The required output consists solely of the lines from the one containing "# ---- helpers" down to the one containing "turn = (Vector(target)", both included, each quoted exactly.

★ ★ ★ ★

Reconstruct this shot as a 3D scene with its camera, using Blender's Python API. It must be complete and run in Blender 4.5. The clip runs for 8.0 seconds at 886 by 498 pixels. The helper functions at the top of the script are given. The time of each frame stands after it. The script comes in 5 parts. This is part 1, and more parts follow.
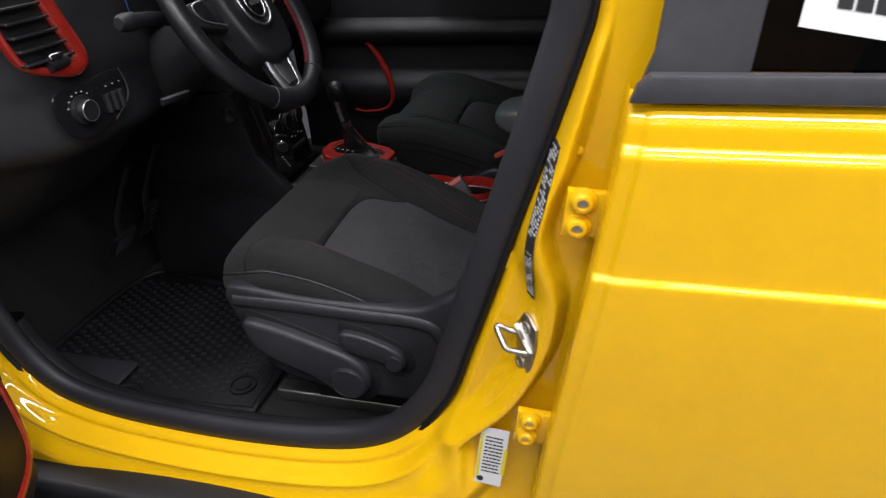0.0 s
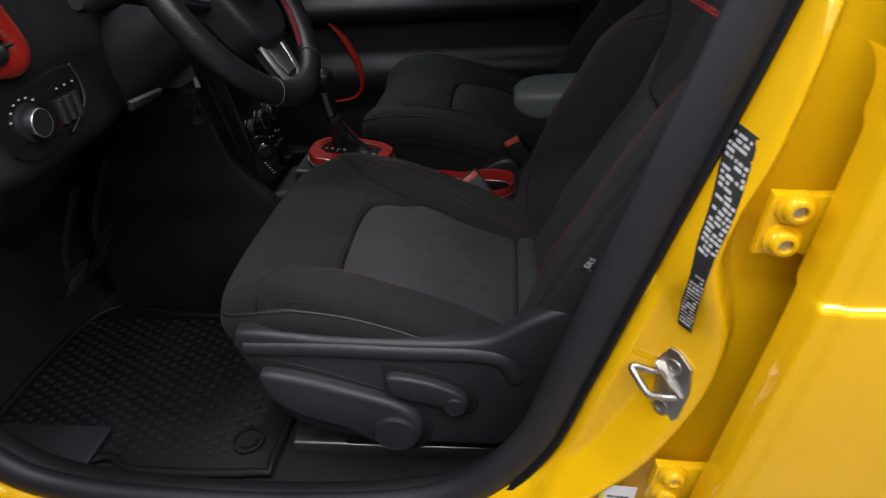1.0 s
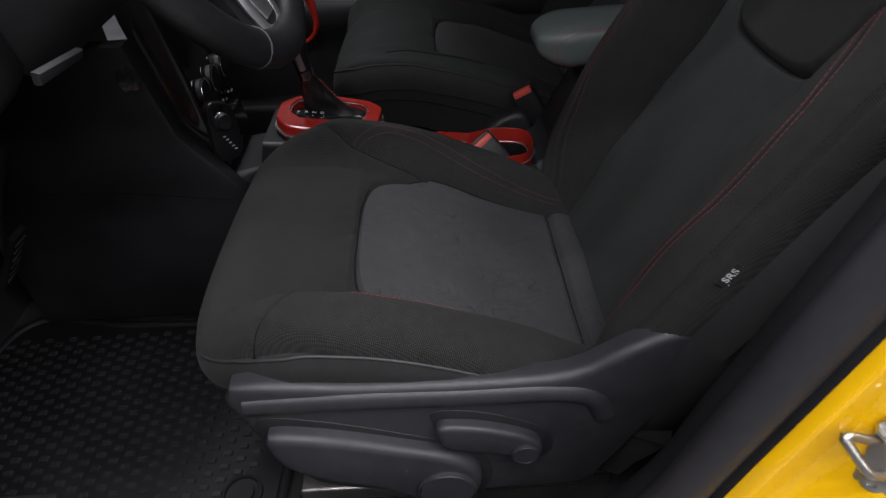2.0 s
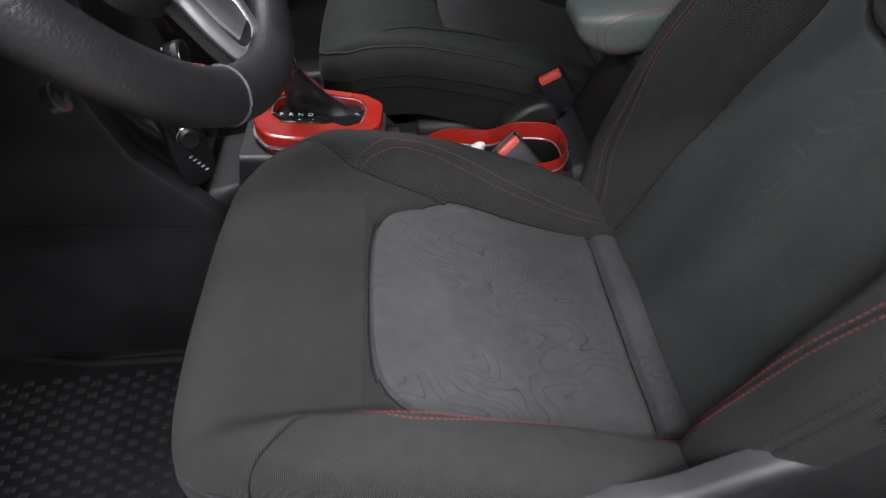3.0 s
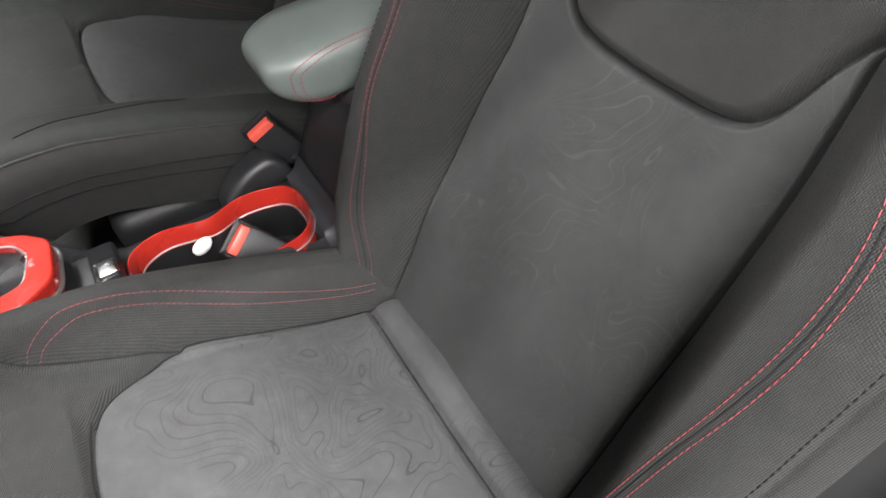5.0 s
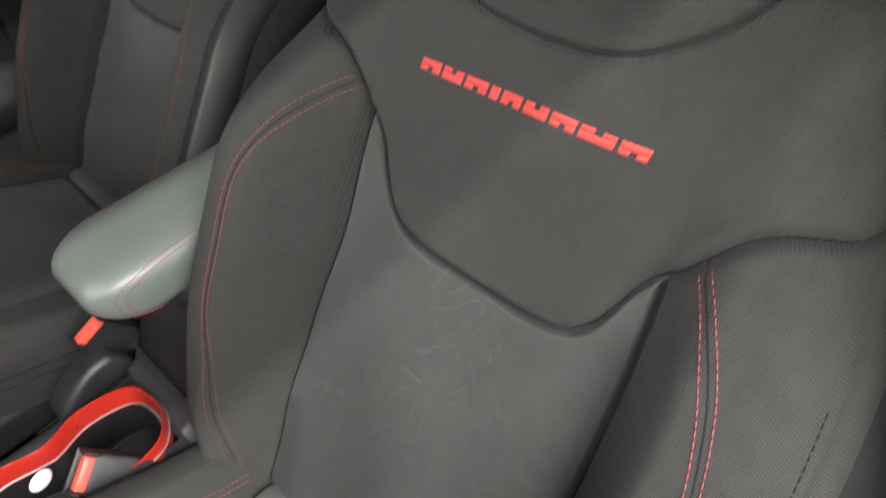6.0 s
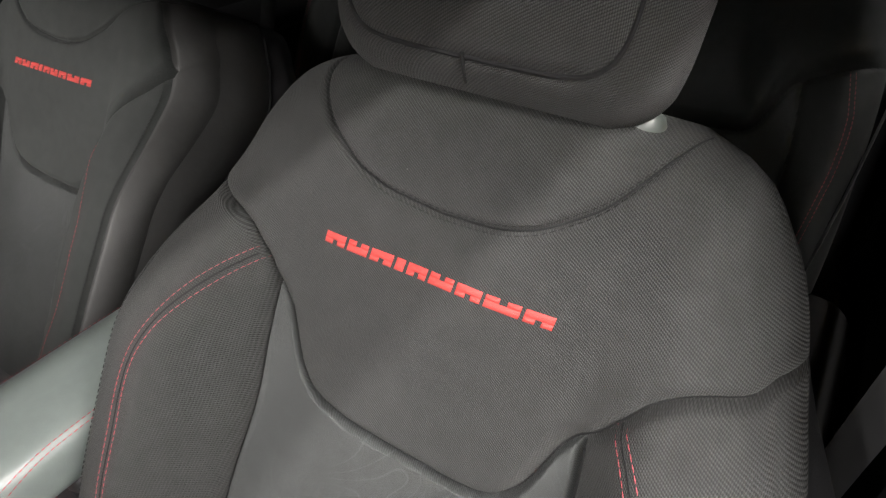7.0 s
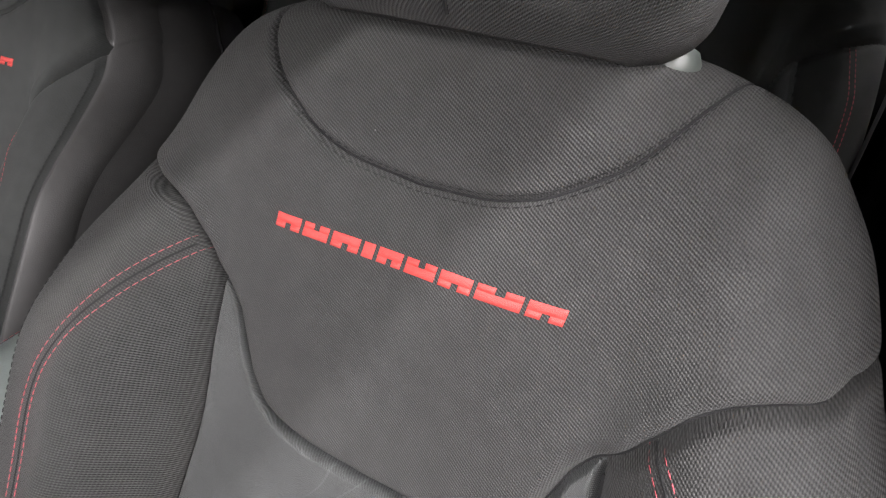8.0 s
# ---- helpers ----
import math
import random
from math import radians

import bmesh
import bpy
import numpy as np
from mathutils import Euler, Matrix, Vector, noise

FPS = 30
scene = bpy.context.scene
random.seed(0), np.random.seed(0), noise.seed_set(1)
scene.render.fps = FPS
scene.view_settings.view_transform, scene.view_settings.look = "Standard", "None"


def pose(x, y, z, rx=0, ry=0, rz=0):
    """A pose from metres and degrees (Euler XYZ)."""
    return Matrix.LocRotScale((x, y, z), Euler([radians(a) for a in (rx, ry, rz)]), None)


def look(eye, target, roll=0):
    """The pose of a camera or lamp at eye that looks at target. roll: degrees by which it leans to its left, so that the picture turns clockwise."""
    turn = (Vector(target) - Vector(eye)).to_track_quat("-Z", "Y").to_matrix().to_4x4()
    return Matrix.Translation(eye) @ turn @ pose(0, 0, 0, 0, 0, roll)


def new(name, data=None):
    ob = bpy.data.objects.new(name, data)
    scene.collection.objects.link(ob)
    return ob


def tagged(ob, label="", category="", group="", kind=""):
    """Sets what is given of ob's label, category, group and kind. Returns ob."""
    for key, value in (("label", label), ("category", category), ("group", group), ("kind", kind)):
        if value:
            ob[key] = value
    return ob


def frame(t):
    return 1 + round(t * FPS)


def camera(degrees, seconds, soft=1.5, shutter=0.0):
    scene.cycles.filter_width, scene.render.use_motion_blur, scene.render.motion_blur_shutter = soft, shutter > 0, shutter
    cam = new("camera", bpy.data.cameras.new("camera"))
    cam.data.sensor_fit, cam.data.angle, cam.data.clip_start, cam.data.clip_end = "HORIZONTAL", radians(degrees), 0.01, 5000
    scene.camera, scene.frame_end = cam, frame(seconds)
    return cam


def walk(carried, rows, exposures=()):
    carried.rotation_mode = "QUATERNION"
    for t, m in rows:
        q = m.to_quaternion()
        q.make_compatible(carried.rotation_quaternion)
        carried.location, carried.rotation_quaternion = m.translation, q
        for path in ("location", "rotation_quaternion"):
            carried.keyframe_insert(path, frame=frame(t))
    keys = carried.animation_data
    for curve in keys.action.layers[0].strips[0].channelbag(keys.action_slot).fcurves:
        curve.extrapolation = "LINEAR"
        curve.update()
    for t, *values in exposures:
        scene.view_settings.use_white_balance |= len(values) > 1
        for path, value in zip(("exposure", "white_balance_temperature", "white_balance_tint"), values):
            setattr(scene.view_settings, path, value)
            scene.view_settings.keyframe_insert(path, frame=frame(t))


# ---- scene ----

★ ★ ★ ★

▸ **Written response**:
# ---- helpers ----
import math
import random
from math import radians

import bmesh
import bpy
import numpy as np
from mathutils import Euler, Matrix, Vector, noise

FPS = 30
scene = bpy.context.scene
random.seed(0), np.random.seed(0), noise.seed_set(1)
scene.render.fps = FPS
scene.view_settings.view_transform, scene.view_settings.look = "Standard", "None"


def pose(x, y, z, rx=0, ry=0, rz=0):
    """A pose from metres and degrees (Euler XYZ)."""
    return Matrix.LocRotScale((x, y, z), Euler([radians(a) for a in (rx, ry, rz)]), None)


def look(eye, target, roll=0):
    """The pose of a camera or lamp at eye that looks at target. roll: degrees by which it leans to its left, so that the picture turns clockwise."""
    turn = (Vector(target) - Vector(eye)).to_track_quat("-Z", "Y").to_matrix().to_4x4()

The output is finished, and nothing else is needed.